January 15, 2016 3:17 pm
Danny Leigh meets the director of Oscar favourite ‘Spotlight’ and reflects on cinema’s relationship with the media
“I hate newspaper men,” Orson Welles told an interviewer in 1960. The sentiment had a certain clout. Welles, after all, was the man whose portrait of press ownership in Citizen Kane (1941) cemented forever the link between cinema and journalism: two grand 20th-century enterprises then run by much the same kind of swaggering tycoon.
Movie studios and news operations still often share owners, albeit now sprawling conglomerates. But long after Welles, the director Tom McCarthy takes a warmer view of journalists. His new film, Spotlight, is the story of the Boston Globe investigative team who in 2001 uncovered the mass sheltering of paedophile priests by the Catholic Church. McCarthy has crossed paths with the trade before: as an actor, he played a crooked reporter in the final season of TV’s The Wire. Nevertheless, he believes in its better nature.
“When I was making The Wire I spent time on the Baltimore Sun, and what I saw was blue-collar craftsmanship, this rolling-up of the sleeves and just doing the hard work because you’re a curious person who wants to get to the truth.”

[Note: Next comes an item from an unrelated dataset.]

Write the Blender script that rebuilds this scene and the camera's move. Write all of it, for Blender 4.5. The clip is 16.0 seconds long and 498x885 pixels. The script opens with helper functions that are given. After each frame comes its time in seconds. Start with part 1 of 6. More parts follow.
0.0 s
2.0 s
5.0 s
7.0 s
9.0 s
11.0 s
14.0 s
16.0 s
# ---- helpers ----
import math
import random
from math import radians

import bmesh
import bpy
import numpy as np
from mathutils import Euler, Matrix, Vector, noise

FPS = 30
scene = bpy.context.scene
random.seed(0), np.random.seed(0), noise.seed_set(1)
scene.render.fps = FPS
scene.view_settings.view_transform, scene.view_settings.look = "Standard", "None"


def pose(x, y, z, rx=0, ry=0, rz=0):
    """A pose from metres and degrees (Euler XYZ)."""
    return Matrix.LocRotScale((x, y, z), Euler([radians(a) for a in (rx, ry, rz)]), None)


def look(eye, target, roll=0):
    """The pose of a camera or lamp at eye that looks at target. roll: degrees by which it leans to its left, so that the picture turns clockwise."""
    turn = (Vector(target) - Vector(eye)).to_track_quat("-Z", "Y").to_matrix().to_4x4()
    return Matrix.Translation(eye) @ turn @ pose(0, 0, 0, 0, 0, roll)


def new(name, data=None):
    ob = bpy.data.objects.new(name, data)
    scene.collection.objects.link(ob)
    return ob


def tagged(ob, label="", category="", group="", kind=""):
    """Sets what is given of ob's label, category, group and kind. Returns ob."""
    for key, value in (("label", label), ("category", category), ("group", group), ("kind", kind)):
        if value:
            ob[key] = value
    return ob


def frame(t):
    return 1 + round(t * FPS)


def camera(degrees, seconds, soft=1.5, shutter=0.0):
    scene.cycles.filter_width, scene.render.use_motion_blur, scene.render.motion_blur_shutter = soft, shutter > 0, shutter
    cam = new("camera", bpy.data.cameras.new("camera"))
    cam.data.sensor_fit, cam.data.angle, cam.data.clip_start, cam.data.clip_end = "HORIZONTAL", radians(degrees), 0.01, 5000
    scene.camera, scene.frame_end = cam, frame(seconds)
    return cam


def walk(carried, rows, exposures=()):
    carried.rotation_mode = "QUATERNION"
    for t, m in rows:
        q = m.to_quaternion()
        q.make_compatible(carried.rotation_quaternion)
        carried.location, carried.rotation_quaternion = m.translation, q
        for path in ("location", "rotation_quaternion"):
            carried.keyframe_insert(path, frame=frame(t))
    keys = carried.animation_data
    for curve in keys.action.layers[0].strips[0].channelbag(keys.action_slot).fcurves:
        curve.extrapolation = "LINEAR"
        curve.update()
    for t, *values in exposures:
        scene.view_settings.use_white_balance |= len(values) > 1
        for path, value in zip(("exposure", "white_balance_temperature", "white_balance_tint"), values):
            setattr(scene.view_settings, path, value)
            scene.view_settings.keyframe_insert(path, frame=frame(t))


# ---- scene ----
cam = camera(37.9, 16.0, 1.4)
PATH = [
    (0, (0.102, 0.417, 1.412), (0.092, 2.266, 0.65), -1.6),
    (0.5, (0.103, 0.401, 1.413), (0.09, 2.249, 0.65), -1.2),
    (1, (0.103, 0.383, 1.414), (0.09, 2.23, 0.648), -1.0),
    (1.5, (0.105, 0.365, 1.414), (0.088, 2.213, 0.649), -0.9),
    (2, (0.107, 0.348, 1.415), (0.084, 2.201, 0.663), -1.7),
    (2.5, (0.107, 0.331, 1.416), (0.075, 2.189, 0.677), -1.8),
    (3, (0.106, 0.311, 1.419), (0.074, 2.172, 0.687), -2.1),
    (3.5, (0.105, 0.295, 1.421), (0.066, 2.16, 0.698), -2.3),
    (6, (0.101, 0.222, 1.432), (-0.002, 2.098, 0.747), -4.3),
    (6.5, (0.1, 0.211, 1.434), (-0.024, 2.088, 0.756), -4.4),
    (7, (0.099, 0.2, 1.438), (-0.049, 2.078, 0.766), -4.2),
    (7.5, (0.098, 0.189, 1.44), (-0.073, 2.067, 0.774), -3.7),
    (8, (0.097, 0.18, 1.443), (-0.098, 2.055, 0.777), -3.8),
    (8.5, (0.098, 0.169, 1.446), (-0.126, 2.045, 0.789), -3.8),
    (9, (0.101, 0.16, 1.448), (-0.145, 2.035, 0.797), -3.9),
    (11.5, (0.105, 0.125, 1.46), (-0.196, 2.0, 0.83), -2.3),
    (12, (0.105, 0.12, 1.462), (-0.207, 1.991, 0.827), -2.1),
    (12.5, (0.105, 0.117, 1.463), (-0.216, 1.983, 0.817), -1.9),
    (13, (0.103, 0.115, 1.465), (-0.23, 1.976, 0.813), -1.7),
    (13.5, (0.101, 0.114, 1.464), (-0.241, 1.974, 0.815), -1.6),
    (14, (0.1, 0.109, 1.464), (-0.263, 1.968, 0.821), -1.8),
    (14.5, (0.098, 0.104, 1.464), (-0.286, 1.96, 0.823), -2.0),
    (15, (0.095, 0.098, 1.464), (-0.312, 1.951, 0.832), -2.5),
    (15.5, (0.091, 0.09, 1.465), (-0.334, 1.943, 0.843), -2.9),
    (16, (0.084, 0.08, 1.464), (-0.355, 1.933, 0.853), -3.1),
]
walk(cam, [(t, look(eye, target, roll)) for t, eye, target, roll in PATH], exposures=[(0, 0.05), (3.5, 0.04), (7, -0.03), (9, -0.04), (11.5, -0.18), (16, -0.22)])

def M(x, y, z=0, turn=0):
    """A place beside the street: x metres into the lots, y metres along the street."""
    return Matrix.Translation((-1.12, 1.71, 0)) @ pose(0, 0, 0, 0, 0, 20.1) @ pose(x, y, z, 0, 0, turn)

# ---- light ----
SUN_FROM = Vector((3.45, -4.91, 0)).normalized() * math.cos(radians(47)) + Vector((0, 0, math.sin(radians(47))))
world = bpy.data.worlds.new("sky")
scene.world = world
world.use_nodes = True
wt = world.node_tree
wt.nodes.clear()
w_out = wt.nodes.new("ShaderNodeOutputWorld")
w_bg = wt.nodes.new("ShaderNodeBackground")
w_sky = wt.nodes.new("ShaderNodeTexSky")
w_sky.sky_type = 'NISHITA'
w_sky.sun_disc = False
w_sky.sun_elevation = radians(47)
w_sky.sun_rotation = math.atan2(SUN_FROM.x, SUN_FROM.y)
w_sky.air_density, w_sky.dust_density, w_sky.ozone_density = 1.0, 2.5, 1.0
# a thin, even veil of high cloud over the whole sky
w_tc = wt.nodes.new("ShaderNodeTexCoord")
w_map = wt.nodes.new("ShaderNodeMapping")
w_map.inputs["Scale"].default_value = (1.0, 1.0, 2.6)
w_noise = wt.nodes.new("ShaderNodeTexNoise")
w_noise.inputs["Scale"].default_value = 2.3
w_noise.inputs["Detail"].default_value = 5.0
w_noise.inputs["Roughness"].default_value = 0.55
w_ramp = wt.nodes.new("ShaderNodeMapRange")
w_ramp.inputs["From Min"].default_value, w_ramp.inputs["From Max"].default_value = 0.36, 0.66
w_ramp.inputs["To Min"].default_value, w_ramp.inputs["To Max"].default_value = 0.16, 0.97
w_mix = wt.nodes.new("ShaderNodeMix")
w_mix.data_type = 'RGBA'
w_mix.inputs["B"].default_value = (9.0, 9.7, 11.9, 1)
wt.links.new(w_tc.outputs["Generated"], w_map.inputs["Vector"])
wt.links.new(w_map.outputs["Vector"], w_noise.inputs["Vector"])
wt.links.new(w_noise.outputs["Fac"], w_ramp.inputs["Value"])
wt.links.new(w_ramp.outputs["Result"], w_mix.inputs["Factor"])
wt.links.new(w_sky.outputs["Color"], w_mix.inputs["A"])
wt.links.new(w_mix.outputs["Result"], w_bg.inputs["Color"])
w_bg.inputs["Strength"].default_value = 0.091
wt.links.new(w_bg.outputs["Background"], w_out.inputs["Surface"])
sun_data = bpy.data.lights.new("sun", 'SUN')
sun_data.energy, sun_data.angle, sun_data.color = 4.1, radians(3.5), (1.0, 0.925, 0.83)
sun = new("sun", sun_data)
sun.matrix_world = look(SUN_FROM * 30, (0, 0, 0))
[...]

McCarthy, 49, began his career as a director in 2003 with the admired low-budget drama The Station Agent. At home in New York, he mostly consumes his news in print and, when he wrestles the iPad from his children, with paid subscriptions. “Why should journalism be free?” he asks. “It’s like sushi. I don’t want the cheap kind, I want the good kind.” The journalism in Spotlight is the good kind, built on awkward questions and carefully considered minutiae. In a film loaded with star power — the cast includes Mark Ruffalo, Rachel McAdams and Michael Keaton — the lack of glamour is heady, the dogged, strip-lit world of investigative journalists instantly recognisable.